Afrophonics – Sello Galane & Tlokwe Sehume

AFROPHONICS - is the term the charismatic Dr Sello Galane uses to call the Afrikan genre that is usually grouped under Jazz. Many South African musicians have refused to be associated with Jazz. Not that they hate Jazz. It's just a matter of Originality and Identity.

“My understanding of Jazz in South Africa, why this brand, I found that it makes people look cool. It is seen to be progressive and moving with the times. Even people who know they are not playing Jazz, when they are given the term Jazz, they keep quiet. That’s because it works well for them, their profile, they will be reported on,” Galane said.

Galane calls his own genre Kiba music, which falls under Afrophonics. This Kiba music of (northern) amaNdebele and Bapedi originates in the mines. You could say it is the Music of the Mines. But Galane explains that it didn't stay in the mines. It moved from there to the villages, townships and cities and back to the mines. It took the personality of the people it travelled with and those it touched and the places at which it rested. Galane explains Kiba thus:

“The idiom of Kiba people took from Polokwane to the mines got changed. They had to sharpen it to compete in the mine arenas. The music travelled back and forth and each time it came back from the cities it was tighter, edgier and had new elements — from in-dlamu, from Malawian music and so on."

He's not alone in Afrophonics. There is the indefatigable multi-instrumentalist Tlokwe Sehume. He calls his genre Mmino wa Thaba (Music of the Mountain). He is profoundly deep. This is how Sehume describes his music:

"It is deeply rooted in African spirituality and inspired by the true connection Africans have with their ancestors. It is not music we just make for the sake of making music because you have instruments; even the drums we use have to be very specific so that the sound produced means something more than just what you hear with your ears. That is why I do not write music. This music comes to me spiritually and that’s when I start playing."

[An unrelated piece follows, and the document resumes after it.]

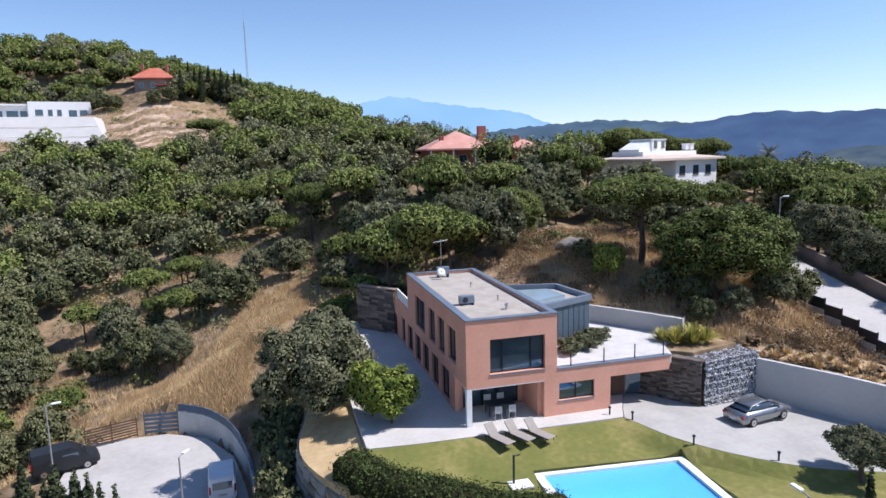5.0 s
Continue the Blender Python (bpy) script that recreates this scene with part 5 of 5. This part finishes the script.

Both Galane and Sehume admit to the Malombo influence. Over and above that, these two Towers have been touched by Biko. We pay homage to both of them for celebrating their Blackness and proudly sticking to their Originality.

If the two Towers of Indigenous Sounds have not made money out of their calling, the explanation is given by the legendary Dr Phillip Tabane on pointing out the difference between him and Miles David: "He plays to make money, and I play for the spirit".

Let the Indigenous Music rise and conquer.